■ **Set exercise**
Return the listing below word for word.

■ **Provided data**
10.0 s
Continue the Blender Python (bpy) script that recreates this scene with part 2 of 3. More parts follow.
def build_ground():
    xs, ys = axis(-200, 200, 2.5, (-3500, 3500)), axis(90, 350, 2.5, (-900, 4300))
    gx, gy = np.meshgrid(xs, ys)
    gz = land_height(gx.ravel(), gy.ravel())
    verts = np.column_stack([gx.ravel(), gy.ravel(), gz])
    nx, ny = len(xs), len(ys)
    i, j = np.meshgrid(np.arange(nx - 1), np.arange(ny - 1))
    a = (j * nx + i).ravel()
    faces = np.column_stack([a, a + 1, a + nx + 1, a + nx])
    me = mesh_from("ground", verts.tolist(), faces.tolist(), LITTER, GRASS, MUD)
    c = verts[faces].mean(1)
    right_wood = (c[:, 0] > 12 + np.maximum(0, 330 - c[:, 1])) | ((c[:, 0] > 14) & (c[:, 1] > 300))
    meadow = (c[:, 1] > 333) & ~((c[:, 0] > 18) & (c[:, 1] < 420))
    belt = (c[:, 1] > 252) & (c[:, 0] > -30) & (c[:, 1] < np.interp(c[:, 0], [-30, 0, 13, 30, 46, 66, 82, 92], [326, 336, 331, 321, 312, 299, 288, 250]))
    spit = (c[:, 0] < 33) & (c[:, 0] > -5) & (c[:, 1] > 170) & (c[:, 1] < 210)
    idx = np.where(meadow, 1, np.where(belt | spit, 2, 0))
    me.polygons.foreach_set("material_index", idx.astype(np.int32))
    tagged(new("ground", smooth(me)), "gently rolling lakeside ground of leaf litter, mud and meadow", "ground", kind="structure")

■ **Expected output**
10.0 s
Continue the Blender Python (bpy) script that recreates this scene with part 2 of 3. More parts follow.
def build_ground():
    xs, ys = axis(-200, 200, 2.5, (-3500, 3500)), axis(90, 350, 2.5, (-900, 4300))
    gx, gy = np.meshgrid(xs, ys)
    gz = land_height(gx.ravel(), gy.ravel())
    verts = np.column_stack([gx.ravel(), gy.ravel(), gz])
    nx, ny = len(xs), len(ys)
    i, j = np.meshgrid(np.arange(nx - 1), np.arange(ny - 1))
    a = (j * nx + i).ravel()
    faces = np.column_stack([a, a + 1, a + nx + 1, a + nx])
    me = mesh_from("ground", verts.tolist(), faces.tolist(), LITTER, GRASS, MUD)
    c = verts[faces].mean(1)
    right_wood = (c[:, 0] > 12 + np.maximum(0, 330 - c[:, 1])) | ((c[:, 0] > 14) & (c[:, 1] > 300))
    meadow = (c[:, 1] > 333) & ~((c[:, 0] > 18) & (c[:, 1] < 420))
    belt = (c[:, 1] > 252) & (c[:, 0] > -30) & (c[:, 1] < np.interp(c[:, 0], [-30, 0, 13, 30, 46, 66, 82, 92], [326, 336, 331, 321, 312, 299, 288, 250]))
    spit = (c[:, 0] < 33) & (c[:, 0] > -5) & (c[:, 1] > 170) & (c[:, 1] < 210)
    idx = np.where(meadow, 1, np.where(belt | spit, 2, 0))
    me.polygons.foreach_set("material_index", idx.astype(np.int32))
    tagged(new("ground", smooth(me)), "gently rolling lakeside ground of leaf litter, mud and meadow", "ground", kind="structure")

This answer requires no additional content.